#### [WHAT IS BEING ASKED]
Extract everything from the first line through the line with "M_WEED, 10, 4)", both ends included, except for any pictures.

>> Begin

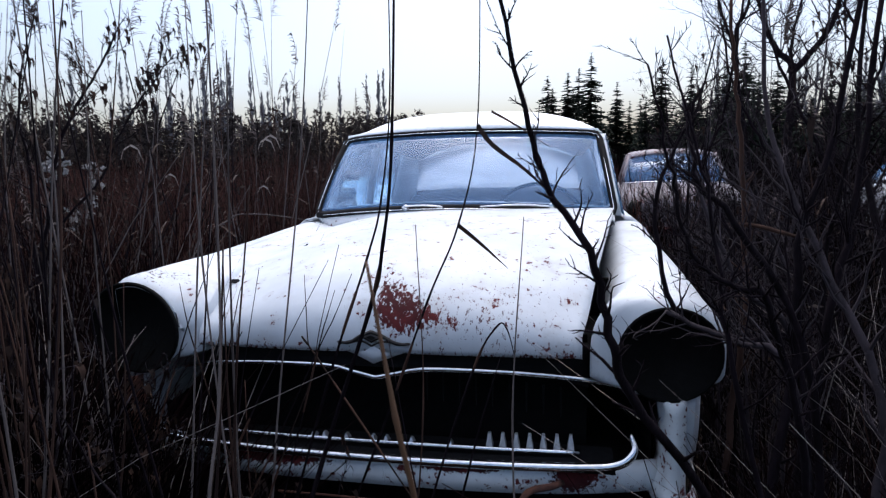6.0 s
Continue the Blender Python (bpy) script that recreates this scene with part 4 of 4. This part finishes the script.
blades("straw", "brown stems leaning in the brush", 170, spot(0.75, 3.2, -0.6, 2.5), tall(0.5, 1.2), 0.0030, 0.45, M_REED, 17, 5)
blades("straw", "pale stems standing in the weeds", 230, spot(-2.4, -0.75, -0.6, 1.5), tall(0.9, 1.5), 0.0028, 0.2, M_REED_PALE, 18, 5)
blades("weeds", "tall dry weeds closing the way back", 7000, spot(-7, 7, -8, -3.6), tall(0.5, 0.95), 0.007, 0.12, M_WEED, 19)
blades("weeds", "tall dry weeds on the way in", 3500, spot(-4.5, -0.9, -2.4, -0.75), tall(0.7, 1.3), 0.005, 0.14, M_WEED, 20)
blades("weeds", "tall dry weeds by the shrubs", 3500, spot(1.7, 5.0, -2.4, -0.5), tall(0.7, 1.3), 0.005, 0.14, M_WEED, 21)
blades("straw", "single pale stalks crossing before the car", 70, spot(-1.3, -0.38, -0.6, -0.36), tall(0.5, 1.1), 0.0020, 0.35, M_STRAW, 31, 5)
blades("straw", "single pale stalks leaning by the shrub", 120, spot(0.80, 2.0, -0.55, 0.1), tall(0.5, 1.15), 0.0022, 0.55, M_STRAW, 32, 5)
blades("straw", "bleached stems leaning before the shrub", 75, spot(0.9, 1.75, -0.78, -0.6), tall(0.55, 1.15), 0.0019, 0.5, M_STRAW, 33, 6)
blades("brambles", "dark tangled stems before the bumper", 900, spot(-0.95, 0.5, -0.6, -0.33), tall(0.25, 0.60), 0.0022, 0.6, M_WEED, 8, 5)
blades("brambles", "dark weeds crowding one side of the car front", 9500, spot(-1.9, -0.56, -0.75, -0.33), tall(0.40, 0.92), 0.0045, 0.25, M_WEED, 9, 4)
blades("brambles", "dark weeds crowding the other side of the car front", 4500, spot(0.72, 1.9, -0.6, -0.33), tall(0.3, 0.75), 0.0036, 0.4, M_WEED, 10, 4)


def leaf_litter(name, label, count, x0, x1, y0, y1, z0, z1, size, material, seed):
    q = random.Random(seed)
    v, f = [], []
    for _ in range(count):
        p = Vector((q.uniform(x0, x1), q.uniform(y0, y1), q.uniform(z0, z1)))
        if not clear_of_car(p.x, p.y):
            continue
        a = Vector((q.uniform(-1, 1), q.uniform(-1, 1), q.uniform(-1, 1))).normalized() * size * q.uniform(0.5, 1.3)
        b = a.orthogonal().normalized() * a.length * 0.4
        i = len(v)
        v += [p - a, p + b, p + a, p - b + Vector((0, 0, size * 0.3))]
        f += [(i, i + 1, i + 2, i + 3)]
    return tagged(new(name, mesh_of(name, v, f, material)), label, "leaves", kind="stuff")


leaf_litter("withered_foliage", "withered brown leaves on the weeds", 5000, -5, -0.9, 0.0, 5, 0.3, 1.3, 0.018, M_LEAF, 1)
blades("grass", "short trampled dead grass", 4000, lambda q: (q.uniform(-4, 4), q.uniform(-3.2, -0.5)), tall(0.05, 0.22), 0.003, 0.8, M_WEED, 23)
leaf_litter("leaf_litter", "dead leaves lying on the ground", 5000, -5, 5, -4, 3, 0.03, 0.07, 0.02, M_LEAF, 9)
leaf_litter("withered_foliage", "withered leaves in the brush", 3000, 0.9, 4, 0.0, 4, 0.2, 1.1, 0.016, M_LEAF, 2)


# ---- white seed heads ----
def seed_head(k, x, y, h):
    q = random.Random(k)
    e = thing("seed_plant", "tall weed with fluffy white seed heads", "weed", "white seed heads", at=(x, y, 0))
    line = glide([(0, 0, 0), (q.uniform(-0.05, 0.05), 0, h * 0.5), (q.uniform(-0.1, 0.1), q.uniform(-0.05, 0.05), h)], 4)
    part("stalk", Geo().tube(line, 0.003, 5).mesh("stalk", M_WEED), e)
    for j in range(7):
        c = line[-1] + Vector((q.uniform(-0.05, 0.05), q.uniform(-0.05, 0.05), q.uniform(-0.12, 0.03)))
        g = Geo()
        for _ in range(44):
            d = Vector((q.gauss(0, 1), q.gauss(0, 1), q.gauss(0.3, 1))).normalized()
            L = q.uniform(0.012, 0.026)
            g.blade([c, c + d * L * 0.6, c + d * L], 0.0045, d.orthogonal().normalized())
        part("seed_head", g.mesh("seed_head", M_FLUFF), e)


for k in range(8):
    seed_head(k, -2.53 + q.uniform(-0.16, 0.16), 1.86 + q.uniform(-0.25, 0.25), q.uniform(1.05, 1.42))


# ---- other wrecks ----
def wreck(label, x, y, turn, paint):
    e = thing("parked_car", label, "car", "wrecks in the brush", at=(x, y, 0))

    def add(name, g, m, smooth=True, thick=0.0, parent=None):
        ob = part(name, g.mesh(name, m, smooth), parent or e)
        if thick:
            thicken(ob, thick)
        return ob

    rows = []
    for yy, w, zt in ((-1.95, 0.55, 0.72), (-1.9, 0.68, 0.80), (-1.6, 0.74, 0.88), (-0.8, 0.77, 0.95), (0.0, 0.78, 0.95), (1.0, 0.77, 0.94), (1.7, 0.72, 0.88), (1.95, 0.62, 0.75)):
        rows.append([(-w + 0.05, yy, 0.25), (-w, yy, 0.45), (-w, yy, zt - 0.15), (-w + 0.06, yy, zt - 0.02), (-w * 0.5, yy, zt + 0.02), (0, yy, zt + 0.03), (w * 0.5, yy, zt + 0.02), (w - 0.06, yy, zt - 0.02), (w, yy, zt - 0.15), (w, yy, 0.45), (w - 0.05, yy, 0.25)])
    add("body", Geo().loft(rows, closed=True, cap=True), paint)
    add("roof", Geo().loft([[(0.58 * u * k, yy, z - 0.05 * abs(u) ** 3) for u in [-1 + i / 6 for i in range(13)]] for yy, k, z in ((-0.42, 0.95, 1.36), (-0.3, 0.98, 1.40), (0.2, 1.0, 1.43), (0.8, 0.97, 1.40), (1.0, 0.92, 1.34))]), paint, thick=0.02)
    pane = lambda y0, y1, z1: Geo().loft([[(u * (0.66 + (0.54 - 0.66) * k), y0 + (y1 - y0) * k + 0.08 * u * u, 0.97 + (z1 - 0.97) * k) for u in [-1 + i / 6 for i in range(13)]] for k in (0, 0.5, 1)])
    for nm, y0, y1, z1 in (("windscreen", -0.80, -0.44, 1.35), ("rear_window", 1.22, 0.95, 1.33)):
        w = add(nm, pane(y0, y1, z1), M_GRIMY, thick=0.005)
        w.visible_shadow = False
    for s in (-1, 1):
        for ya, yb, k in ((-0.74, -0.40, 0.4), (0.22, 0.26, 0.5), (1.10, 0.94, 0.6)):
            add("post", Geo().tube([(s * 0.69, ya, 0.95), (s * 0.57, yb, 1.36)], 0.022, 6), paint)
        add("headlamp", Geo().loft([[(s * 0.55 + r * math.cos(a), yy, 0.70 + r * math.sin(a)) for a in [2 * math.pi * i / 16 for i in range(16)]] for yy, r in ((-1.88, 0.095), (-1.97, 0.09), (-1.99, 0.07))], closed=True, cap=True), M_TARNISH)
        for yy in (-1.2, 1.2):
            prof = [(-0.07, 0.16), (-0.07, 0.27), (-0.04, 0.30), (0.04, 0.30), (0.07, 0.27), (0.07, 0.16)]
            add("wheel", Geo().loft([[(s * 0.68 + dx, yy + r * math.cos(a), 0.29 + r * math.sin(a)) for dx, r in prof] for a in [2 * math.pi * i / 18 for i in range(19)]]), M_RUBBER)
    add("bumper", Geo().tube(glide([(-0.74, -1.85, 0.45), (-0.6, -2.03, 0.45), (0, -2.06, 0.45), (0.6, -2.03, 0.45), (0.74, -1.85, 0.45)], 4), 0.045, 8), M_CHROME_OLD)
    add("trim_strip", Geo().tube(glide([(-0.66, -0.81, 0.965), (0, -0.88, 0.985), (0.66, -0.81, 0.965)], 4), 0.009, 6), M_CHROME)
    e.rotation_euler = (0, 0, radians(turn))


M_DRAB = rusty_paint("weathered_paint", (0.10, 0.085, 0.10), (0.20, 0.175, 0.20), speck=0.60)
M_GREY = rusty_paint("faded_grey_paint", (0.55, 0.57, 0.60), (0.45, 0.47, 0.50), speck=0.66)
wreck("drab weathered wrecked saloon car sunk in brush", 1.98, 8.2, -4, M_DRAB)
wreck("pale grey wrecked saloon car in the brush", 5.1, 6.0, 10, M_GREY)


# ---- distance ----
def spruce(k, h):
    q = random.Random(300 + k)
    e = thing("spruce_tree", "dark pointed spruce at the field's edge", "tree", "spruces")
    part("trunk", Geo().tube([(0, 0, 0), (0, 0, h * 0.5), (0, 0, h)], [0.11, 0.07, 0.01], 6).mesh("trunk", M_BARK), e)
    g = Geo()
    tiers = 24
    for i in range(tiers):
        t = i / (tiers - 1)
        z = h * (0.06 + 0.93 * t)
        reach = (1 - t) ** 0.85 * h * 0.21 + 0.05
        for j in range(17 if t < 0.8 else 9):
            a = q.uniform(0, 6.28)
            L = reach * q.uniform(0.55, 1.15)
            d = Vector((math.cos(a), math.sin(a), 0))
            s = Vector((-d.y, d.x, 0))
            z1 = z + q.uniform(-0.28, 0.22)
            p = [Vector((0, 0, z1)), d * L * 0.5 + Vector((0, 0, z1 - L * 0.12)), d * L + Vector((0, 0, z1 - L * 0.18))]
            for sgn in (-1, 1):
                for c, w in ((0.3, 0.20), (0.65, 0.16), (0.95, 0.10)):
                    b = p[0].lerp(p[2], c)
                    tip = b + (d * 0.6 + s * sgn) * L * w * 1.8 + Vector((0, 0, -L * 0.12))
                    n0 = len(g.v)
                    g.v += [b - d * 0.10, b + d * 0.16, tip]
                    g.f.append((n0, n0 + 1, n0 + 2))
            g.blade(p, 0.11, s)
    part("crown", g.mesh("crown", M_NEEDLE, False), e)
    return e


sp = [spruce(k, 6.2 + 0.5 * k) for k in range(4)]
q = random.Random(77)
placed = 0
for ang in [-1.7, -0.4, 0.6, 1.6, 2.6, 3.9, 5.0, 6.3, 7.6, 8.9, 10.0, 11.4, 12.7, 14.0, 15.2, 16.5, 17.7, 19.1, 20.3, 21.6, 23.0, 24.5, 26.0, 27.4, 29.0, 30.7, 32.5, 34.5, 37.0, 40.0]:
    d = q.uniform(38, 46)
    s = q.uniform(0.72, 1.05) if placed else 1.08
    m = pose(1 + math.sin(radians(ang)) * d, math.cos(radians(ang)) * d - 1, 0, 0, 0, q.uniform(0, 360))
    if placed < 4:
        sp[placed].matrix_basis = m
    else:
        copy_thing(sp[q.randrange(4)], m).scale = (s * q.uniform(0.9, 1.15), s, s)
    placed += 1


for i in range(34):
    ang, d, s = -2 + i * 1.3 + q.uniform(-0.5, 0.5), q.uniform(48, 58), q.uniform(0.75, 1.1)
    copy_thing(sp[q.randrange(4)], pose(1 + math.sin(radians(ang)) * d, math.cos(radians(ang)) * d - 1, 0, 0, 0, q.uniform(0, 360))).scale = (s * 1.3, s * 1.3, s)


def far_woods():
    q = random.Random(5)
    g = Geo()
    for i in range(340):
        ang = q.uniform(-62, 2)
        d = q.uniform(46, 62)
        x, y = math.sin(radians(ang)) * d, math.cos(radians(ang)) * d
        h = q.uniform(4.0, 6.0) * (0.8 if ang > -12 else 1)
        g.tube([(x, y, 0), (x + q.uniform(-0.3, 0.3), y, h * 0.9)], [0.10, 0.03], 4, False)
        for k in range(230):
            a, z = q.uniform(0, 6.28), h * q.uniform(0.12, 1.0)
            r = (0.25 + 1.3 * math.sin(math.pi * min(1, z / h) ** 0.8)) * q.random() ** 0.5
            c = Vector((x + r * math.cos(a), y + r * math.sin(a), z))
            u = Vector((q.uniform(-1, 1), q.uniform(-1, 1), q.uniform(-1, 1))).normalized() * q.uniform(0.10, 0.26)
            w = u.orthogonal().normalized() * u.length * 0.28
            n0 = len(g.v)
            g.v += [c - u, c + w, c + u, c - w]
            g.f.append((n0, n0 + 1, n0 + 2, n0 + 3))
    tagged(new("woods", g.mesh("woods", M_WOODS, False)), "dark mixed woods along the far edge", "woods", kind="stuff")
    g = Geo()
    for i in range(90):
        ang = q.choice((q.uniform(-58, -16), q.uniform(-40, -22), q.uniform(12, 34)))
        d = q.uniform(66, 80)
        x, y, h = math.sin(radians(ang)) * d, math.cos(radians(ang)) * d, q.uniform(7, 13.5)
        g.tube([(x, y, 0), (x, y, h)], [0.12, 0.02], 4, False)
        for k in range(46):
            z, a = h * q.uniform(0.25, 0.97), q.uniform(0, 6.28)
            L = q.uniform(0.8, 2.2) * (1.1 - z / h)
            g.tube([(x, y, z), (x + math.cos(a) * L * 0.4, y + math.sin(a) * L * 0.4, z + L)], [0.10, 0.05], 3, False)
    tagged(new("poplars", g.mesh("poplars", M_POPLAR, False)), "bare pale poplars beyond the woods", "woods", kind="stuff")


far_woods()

>> End

#### [FULL SOLUTION]
6.0 s
Continue the Blender Python (bpy) script that recreates this scene with part 4 of 4. This part finishes the script.
blades("straw", "brown stems leaning in the brush", 170, spot(0.75, 3.2, -0.6, 2.5), tall(0.5, 1.2), 0.0030, 0.45, M_REED, 17, 5)
blades("straw", "pale stems standing in the weeds", 230, spot(-2.4, -0.75, -0.6, 1.5), tall(0.9, 1.5), 0.0028, 0.2, M_REED_PALE, 18, 5)
blades("weeds", "tall dry weeds closing the way back", 7000, spot(-7, 7, -8, -3.6), tall(0.5, 0.95), 0.007, 0.12, M_WEED, 19)
blades("weeds", "tall dry weeds on the way in", 3500, spot(-4.5, -0.9, -2.4, -0.75), tall(0.7, 1.3), 0.005, 0.14, M_WEED, 20)
blades("weeds", "tall dry weeds by the shrubs", 3500, spot(1.7, 5.0, -2.4, -0.5), tall(0.7, 1.3), 0.005, 0.14, M_WEED, 21)
blades("straw", "single pale stalks crossing before the car", 70, spot(-1.3, -0.38, -0.6, -0.36), tall(0.5, 1.1), 0.0020, 0.35, M_STRAW, 31, 5)
blades("straw", "single pale stalks leaning by the shrub", 120, spot(0.80, 2.0, -0.55, 0.1), tall(0.5, 1.15), 0.0022, 0.55, M_STRAW, 32, 5)
blades("straw", "bleached stems leaning before the shrub", 75, spot(0.9, 1.75, -0.78, -0.6), tall(0.55, 1.15), 0.0019, 0.5, M_STRAW, 33, 6)
blades("brambles", "dark tangled stems before the bumper", 900, spot(-0.95, 0.5, -0.6, -0.33), tall(0.25, 0.60), 0.0022, 0.6, M_WEED, 8, 5)
blades("brambles", "dark weeds crowding one side of the car front", 9500, spot(-1.9, -0.56, -0.75, -0.33), tall(0.40, 0.92), 0.0045, 0.25, M_WEED, 9, 4)
blades("brambles", "dark weeds crowding the other side of the car front", 4500, spot(0.72, 1.9, -0.6, -0.33), tall(0.3, 0.75), 0.0036, 0.4, M_WEED, 10, 4)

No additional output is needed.